Kirk Bloodsworth - littéralement "la valeur du sang" -, que le chef de la diplomatie française Laurent Fabius devait rencontrer jeudi à New York, fut le premier condamné à mort américain innocenté par des tests ADN après neuf ans de prison.
"J'étais devenu l'homme le plus haï" du Maryland, injustement accusé du viol et du meurtre accompagné de cruautés d'une fillette de 9 ans, se rappelle-t-il. Kirk Bloodsworth avait 23 ans quand il a été arrêté en 1984 dans sa banlieue de Baltimore, à la place du meurtrier de Dawn Hamilton, sur simple déposition de témoins oculaires que la science a détrompés des années plus tard.

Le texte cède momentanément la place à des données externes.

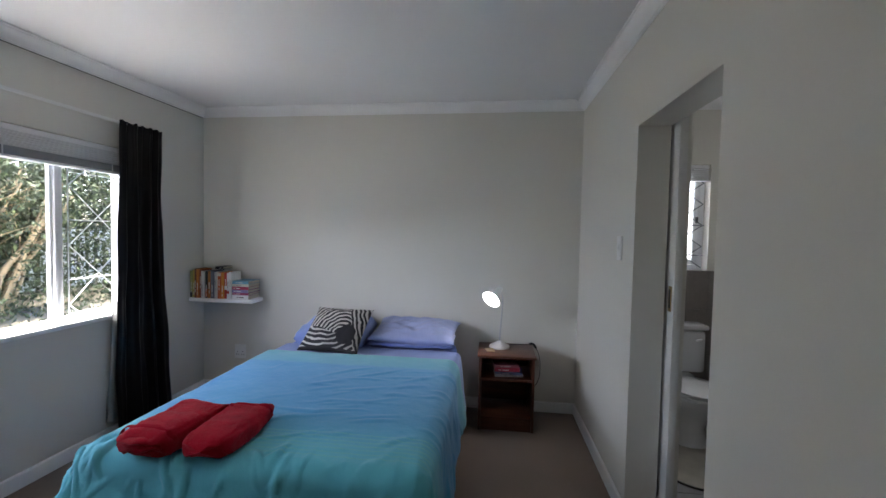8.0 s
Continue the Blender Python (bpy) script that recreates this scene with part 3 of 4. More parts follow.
# ---- bed ----
BX1, BXF, BYA, BYB = 4.875, 2.892, 2.625, 3.985
bed = thing("bed", (3.88, 3.3, 0), "low varnished pine double bed frame", "bed")
for x, y in ((BXF, BYB - 0.085), (BXF, BYA), (BX1 - 0.06, BYB - 0.085), (BX1 - 0.06, BYA)):
    part("leg", boxed(x, x + 0.055, y, y + 0.085, 0, 0.33, 0.004), M_PINE, bed)
part("side_rail", boxed(BXF + 0.058, BX1 - 0.062, BYA + 0.004, BYA + 0.034, 0.24, 0.345, 0.004), M_PINE, bed)
part("side_rail", boxed(BXF + 0.058, BX1 - 0.062, BYB - 0.034, BYB - 0.004, 0.24, 0.345, 0.004), M_PINE, bed)
part("end_rail", boxed(BXF + 0.01, BXF + 0.045, BYA + 0.088, BYB - 0.088, 0.295, 0.345, 0.004), M_PINE, bed)
part("head_rail", boxed(BX1 - 0.058, BX1 - 0.01, BYA - 0.02, BYB + 0.02, 0.305, 0.37, 0.004), M_PINE, bed)
for k in range(9):
    x = BXF + 0.15 + k * 0.205
    part("slat", boxed(x, x + 0.08, BYA + 0.036, BYB - 0.036, 0.325, 0.343, 0.003), M_PINE, bed)
bm = boxed(BXF + 0.01, BX1 - 0.03, BYA + 0.012, BYB + 0.012, 0.347, 0.558, 0.045)
solo("mattress", bm, M_MATTRESS, "mattress in a bright blue fitted sheet", "mattress", smooth=60)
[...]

Dans son petit appartement de Mount Rainier, Kirk Bloodsworth, aujourd'hui âgé de 52 ans, raconte les "mauvais rêves" qui le hantent encore, où il se voit "traîné jusqu'à la chambre à gaz" qui, dans le monde bien réel de sa prison, se trouvait juste au-dessus de sa cellule. Cet homme blanc, au visage rond encadré d'une barbe et d'une moustache grises, n'avait pourtant alors de commun avec le meurtrier que sa moustache.
Une moustache qui était rousse et courte quand celle du coupable était blonde et tombante. Ce dernier purge actuellement une peine de prison à vie. "Le portrait robot ressemble à mon voisin Kirk: c'est ainsi que tout a commencé", souffle-t-il. Son arrestation a suivi de près, une nuit à 02H45 du matin: "Boum, boum, boum, une torche électrique dans le visage, les armes dirigées contre moi, sortez M. Bloodsworth, vous êtes en état d'arrestation pour l'assassinat de Dawn Hamilton, espèce de fils de pute".
La gorge encore nouée, il se souvient comment il a été menotté, s'est vu lire ses droits et conduit jusqu'à une voiture de police dehors: "C'était la dernière fois que je voyais ma ville natale pour huit ans, dix mois et dix-neuf jours". Son visage a été montré à la télévision, son nom jeté en pâture aux médias. Sa famille n'avait pas beaucoup d'argent, "ce qui est une mauvaise chose aux Etats-Unis, car quand on est pauvre en Amérique, comme quand on est noir, on a plus de risques d'écoper de la peine capitale que n'importe qui d'autre dans le pays".
De fait, "la sentence fut la mort". "La salle du tribunal a applaudi à tout rompre: "Gazez-le!", "à mort!", comme une foule en colère contre Frankenstein".Dans le pénitencier du Maryland, un "endroit gothique", qui "ressemble à un château" mais qui "sent la souffrance", Bloodsworth a eu "l'illumination" cinq ans après son incarcération, à la lecture d'un livre de Joseph Wambaugh, "The Blooding", qui raconte comment un meurtrier d'adolescentes anglaises a été confondu par des analyses ADN menées à grande échelle. "Mon salut était là: si cela pouvait vous condamner, cela pouvait aussi vous libérer". Mais les prélèvements ADN de sperme effectués sur la jeune Hamilton avaient "été détruits par inadvertance", a rétorqué le procureur.
La persévérance de son avocat et le hasard de la rencontre d'un greffier ont permis de remettre la main sur "un sac en papier dans le placard du juge". Et le 28 juin 1993, Bloodsworth sortait de prison "en homme libre". Après avoir reçu la grâce du gouverneur du Maryland et touché 300.000 dollars pour ses années perdues, "en tout et pour tout 3 dollars et 72 cents par heure", cet homme divorcé deux fois a pris son bâton de pélerin pour l'abolition de la peine de mort aux Etats-Unis. "Pour la bonne raison, évidemment, qu'on peut exécuter un innocent".
Bloodsworth, qui révèle fièrement son second prénom Noble, fait aujourd'hui des conférences dans les écoles, les universités, les centres de réflexion et même à l'ONU. Une disposition d'une loi de 2001 sur le financement des tests ADN pour les condamnés porte son nom.Jeudi, il a l'intention de se tenir au côté de Laurent Fabius dans son message pour l'abolition de la peine capitale. "C'est une cause noble", estime-t-il, "je pense que nous devons arrêter de tuer nos citoyens, la majorité de l'Europe l'a fait, nous devons prendre la suite".